First of all: are you looking for an all-queer large ensemble cast political high fantasy story? Because that’s what City of Strife is and it is absolutely glorious and you may very well love it to little bits and pieces the way that I did. (Except a couple of particular characters that are not lovable. Especially not the git who hurt my precious purest too good for this world adorbs cinnamon roll. NO FORGIVENESS. No one hurts the precious cinnamon roll. NO ONE. But, uh, anyway. Let’s… move on, shall we. I have feels about that one scene.)
Okay, so! First, a few things that I didn’t like quite as much. It’s heavily inspired by D&D, which in and of itself isn’t a bad thing, but it meant that it took me a little while to get settled into the book because I wasn’t expecting the influence to be as present and strong. If you’re absolutely deadset against D&D-inspired settings, you may struggle with the setting here. I also wasn’t a big fan of the Well. It’s incredibly important to Arathiel and how he comes to be in Insandor now, but it was never terribly clear to me what the Well actually was or did. Well, beyond the obvious effect it’s had on Arathiel’s person. I would have liked to have gotten just a little more information on what it was supposed to do and what failed (and ideally why), because as it stands I spent every reference of the Well showing up annoyed that I wouldn’t get a clearer image of what its place in the world actually is. I’m really hoping that it’ll show up more in the second book and that I’ll get the information I want and need to slot it into place for me.
Secondly, this book comes with trigger warnings for abuse of all kinds, torture, mind rape, sexual harassment, fantasy racism and… I think that about covers it? Anyway, if you have any of the common triggers please take care when reading, especially with Nevian’s chapters.
That said. This book features an all-queer cast. As in, every single pov character is some flavour of queer and the way that Claudie handles introducing these aspects of people’s characters is absolutely lovely. There are very few instances, if any, where Claudie outright uses the words, yet it’s always extremely clear where the characters fall under the queer umbrella even without them. As I told Claudie a while back, I wish I could use this book in teaching people ways to include queerness casually in fiction because it’s just that deftly done and it’s easily one of my favourite things about the book. (Coincidentally, it’s also something I’ve noted seems to be specific to the way that acespec and arospec authors write characters in general because this is a distinct literary flavour I’ve only had from acespec and/or arospec authors.)
I just… I’ve been avoiding writing this review because I wanted to do what Claudie does with the characters and the descriptions justice, but, of course, being me, that means I’ve now forgotten what I wanted to do and include entirely. Apart from writing essays about the way Claudie tackles it. I remember wanting to write essays on the way acespec and arospec people write differently and this book was going to be a prime example as it strikes me as one of the most accessible to non-aces and non-aros to date in that regard.

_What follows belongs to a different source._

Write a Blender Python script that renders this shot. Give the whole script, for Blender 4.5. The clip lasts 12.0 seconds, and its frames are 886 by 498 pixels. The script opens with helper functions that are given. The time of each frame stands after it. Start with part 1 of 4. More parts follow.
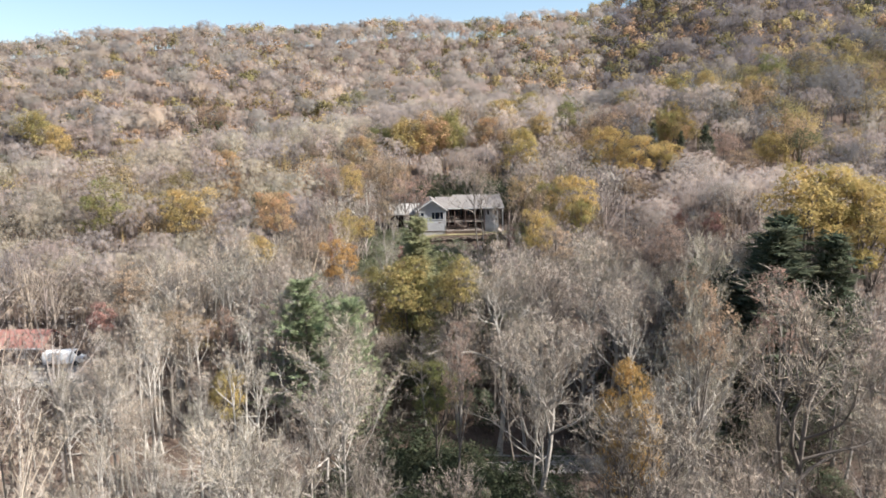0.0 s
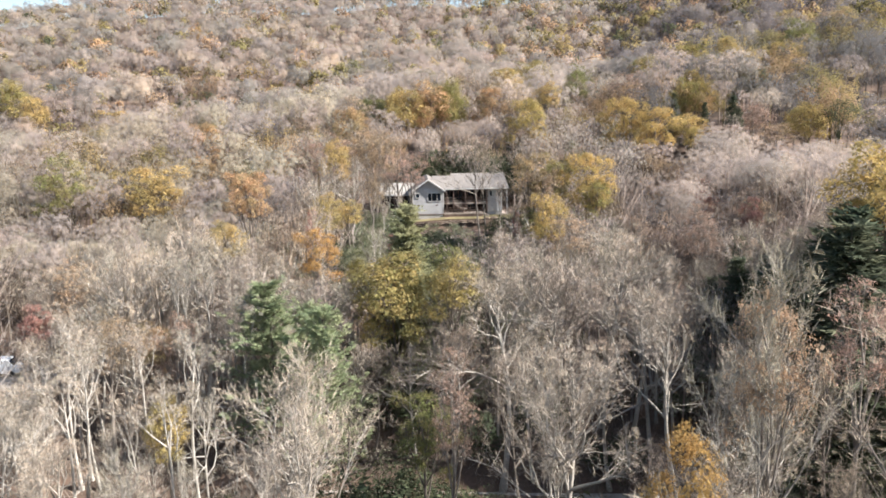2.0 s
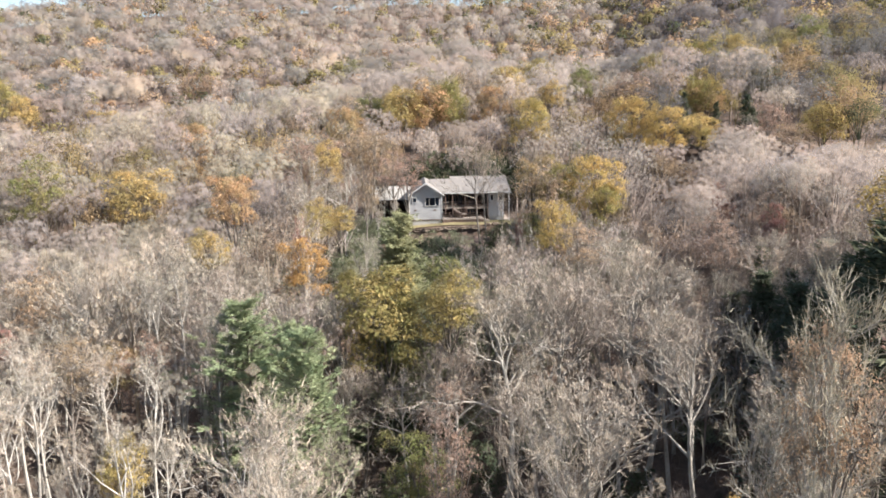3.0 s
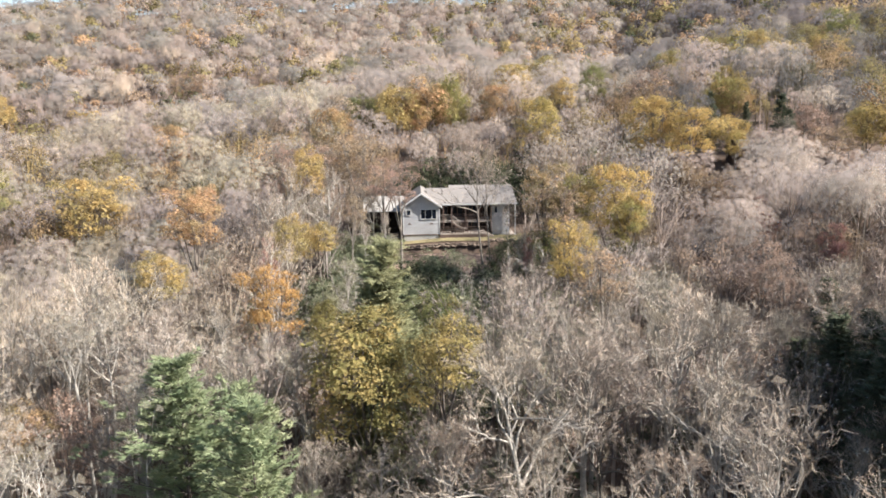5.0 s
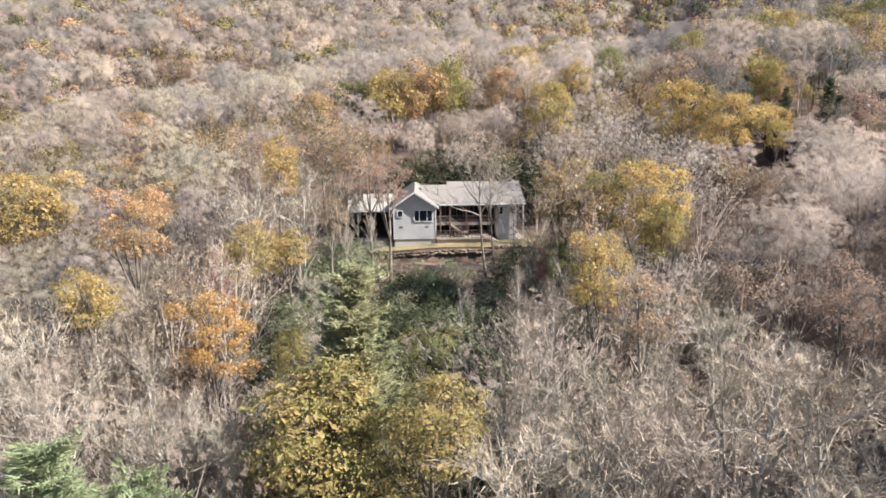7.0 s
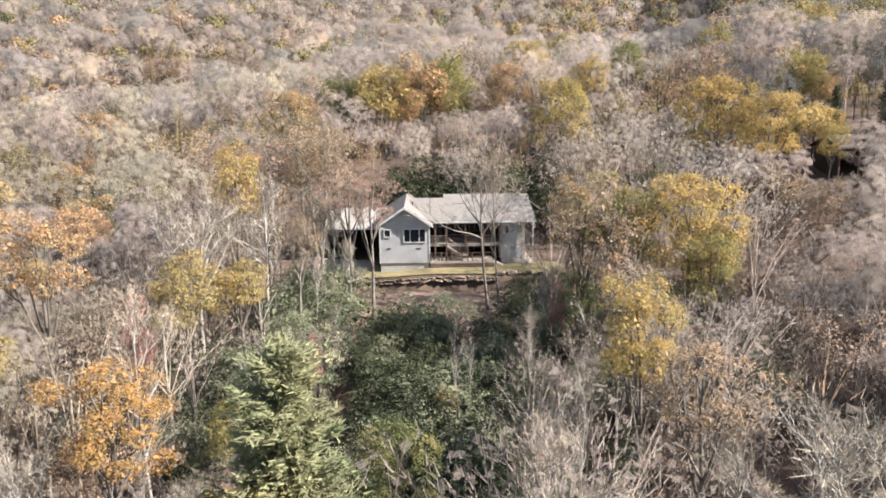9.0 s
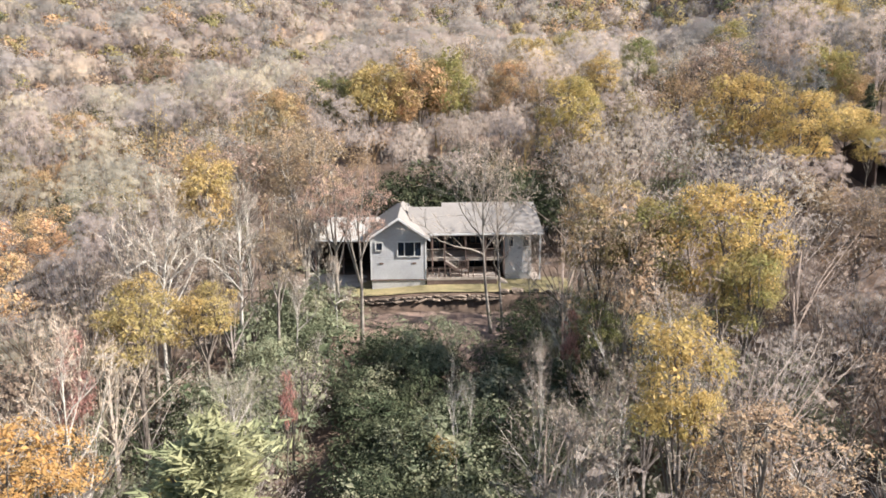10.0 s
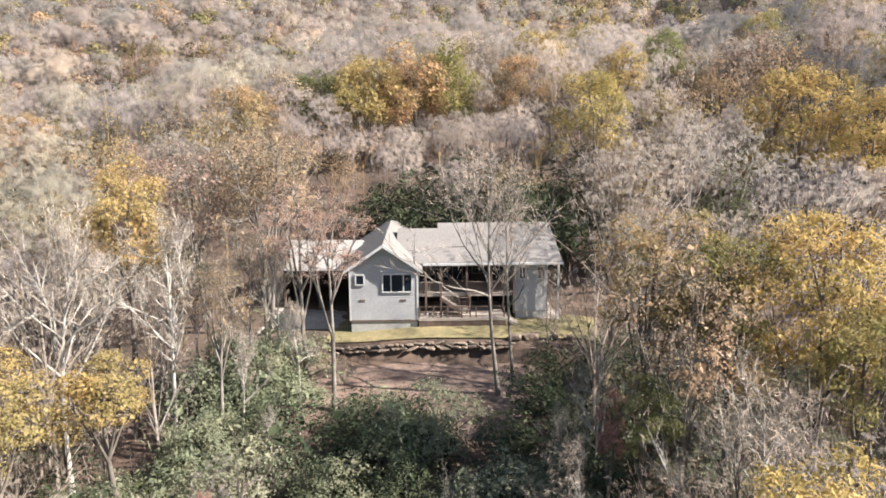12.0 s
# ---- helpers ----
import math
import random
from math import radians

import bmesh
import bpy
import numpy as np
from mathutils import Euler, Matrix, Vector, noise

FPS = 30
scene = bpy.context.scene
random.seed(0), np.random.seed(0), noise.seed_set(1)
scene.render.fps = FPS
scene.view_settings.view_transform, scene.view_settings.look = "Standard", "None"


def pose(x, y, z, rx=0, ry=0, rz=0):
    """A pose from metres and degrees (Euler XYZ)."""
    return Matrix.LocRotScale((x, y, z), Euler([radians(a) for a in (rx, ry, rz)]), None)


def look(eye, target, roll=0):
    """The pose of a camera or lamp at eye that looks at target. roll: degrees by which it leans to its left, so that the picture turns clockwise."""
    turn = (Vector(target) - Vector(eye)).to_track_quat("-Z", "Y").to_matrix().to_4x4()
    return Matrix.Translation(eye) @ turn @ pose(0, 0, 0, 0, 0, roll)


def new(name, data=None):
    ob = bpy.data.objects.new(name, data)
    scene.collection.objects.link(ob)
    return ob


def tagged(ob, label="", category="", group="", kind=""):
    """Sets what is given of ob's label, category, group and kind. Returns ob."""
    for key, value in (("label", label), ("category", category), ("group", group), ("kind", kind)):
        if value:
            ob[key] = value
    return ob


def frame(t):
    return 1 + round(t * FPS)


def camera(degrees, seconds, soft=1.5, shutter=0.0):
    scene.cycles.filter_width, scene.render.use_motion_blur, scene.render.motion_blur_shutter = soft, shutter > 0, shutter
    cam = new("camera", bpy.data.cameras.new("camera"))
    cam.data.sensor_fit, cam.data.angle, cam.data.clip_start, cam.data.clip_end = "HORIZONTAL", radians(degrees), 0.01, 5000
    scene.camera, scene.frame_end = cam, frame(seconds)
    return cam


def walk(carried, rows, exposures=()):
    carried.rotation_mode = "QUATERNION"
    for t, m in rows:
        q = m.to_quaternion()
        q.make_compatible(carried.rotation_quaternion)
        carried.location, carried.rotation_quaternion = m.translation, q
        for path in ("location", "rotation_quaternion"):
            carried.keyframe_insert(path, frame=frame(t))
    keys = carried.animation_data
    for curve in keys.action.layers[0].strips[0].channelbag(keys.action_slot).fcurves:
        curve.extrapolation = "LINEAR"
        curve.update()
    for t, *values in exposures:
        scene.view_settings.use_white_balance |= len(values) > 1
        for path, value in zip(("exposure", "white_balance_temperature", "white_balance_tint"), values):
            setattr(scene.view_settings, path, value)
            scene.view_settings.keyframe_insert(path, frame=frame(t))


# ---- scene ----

Anyway! I should focus on the story. You might think, with a title like City of Strife and a series title like City of Spires that this is a book that centres the city first and foremost, in a way similar to how Unrest‘s narrative focuses on the overlying political climate before it narrows in on the characters’ personal lives. Put differently, you might expect that City of Strife keeps a pace or two of distance between itself and the main characters in order to tell us a story about the city these characters live in at the expense of getting to know their personalities well.
You’d be absolutely wrong. Claudie focuses on life in the city by focusing on the lives of these characters and how they intersect with one another. You’ll get perspectives from the upper classes of society, both the ruling class and their, ah, servants, perspectives from the lower classes, both those entirely working class and those born from an upper-class and lower-class union, perspectives from outsiders, both people who love(d) the city they’ve known and people who want to tear it down brick by brick… That kind of mirroring and layering is visible throughout the novel.
For example: let’s return to Arathiel, who is the first main character we meet. He left the city at least a century ago to find a cure for his sister and has, through some kind of magic known as the Well (see my earlier complaints) stayed alive to return now. Most everyone who knows him has died, so we get to see Arathiel through the eyes of people who never knew him at all. But! There is also at least one character who remembers him, which offers the reader a chance to see a different side of Arathiel and people’s interactions with him, not least because one of the differences is that Arathiel doesn’t go about telling people that he belongs to one of the noble houses in the city. It’s that kind of difference that we see reflected almost everywhere in the novel, creating this cast-sized little kaleidoscope of different ideas and perceptions that all weave together to form not just a view of what the city is like, but also to form an idea of what the characters are like. It’s an incredibly skilled weaving of narratives, especially when you notice how closely interwoven some of the plots actually are.
The story is, as I think I said, off to a relatively slow start thanks to all of this. There’s a lot to set up and introduce, but if you enjoy reading for characters or relationships, you’ll be in for a real treat because it’s a slowness that you can savour. And you’ll be rewarding with quite a few caper hijinks and small personal quests for you to read along with and try to explore.
It took me a little while to settle into it, but I really really liked it and I wouldn’t be surprised at all to see it appear on my end-of-year favourites list. It’s just that good and so much fun to read and I highly recommend it if you’re looking for a nice epic fantasy with a political slant and a diverse ensemble cast.